On the other hand, if cases go awry, “I still carry this sense of guilt, that I was the reason they weren’t able to stay in the U.S. I haven’t been able to separate myself, Vivian the person, from Vivian the attorney,” she adds.

“I still go home and stay awake. Thinking about these cases.”

The two have tackled much larger cases. Back in 2020, when U.S. citizens were denied their federal stimulus checks for filing a joint tax return with a spouse who only had an Individual Taxpayer Identification number (as opposed to a Social Security number), the pair, along with two other attorneys, brought a class-action suit against the government in federal district court.

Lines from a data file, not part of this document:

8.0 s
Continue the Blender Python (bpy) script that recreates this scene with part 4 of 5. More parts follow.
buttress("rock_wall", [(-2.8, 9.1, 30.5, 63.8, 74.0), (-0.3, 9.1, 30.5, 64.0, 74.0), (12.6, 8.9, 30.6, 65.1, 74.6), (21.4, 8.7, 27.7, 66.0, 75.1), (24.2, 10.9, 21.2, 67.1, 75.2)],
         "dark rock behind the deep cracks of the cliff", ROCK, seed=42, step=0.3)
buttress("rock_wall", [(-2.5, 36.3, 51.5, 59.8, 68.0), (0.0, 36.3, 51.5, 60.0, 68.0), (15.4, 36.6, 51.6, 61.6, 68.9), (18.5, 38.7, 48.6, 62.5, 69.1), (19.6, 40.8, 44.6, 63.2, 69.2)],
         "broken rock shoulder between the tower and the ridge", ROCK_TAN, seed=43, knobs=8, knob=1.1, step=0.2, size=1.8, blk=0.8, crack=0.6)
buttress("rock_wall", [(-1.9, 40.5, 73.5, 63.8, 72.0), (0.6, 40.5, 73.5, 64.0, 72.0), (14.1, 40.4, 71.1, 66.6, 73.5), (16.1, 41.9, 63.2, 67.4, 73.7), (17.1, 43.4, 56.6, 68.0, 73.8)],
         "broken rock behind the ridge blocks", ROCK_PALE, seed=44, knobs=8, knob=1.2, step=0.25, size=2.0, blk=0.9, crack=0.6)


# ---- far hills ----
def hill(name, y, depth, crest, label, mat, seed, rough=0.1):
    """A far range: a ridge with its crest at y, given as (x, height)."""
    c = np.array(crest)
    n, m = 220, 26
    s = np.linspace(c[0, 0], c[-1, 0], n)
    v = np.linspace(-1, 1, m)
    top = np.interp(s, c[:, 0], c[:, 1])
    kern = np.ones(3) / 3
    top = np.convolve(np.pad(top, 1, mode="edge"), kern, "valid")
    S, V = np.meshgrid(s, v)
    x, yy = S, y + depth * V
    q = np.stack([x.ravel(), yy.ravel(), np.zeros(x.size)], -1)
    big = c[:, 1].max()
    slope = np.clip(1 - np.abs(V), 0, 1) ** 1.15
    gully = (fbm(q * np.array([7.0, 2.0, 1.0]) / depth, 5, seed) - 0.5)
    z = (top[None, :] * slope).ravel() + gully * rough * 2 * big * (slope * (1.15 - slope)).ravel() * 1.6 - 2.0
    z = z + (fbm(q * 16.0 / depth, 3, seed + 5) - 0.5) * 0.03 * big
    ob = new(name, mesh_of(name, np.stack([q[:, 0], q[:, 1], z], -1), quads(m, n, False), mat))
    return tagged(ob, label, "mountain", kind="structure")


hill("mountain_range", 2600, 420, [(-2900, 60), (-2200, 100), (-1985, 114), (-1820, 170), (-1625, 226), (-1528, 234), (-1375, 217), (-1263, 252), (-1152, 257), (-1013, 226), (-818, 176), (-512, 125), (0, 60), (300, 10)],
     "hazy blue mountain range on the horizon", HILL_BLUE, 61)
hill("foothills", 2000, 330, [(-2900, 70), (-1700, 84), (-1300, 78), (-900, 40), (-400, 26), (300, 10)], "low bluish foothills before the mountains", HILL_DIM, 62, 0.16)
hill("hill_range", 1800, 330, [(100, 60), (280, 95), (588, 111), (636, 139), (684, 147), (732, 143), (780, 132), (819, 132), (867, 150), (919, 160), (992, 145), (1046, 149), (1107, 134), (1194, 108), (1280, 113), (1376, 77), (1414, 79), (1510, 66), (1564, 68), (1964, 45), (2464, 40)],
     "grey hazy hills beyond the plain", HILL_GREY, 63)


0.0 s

“It seemed like it was a clear violation of due process,” Khalaf says. “Eventually it became moot; we believe because of these lawsuits, there was enough pressure put on our congressional representatives to do the right thing.”

The second round of stimulus checks went out to such families, who also received the first payments retroactively.

More recently, the pair remains involved in a joint effort by the Arab American Bar Association and the South Asian Bar Association, who have teamed up to get families out of Afghanistan.

“Prior to this, I was never involved in such an effort. It didn’t happen during the war in Iraq,” Khalaf says. “Social media has affected everything from A to Z insofar as getting people involved in such issues.”

The firm has since grown significantly since it began, with offices in Palos Hills, Illinois, downtown Chicago, and Ramallah. But back when Khalaf started out, she sometimes didn’t get paid, or had to barter goods for services. One client paid her with a Persian rug.

“Because they couldn’t afford it. But that was OK. If that happened at a firm downtown, they’d show them the door and escort them to the elevator,” she says.

“But I saw the need. I filled a void.”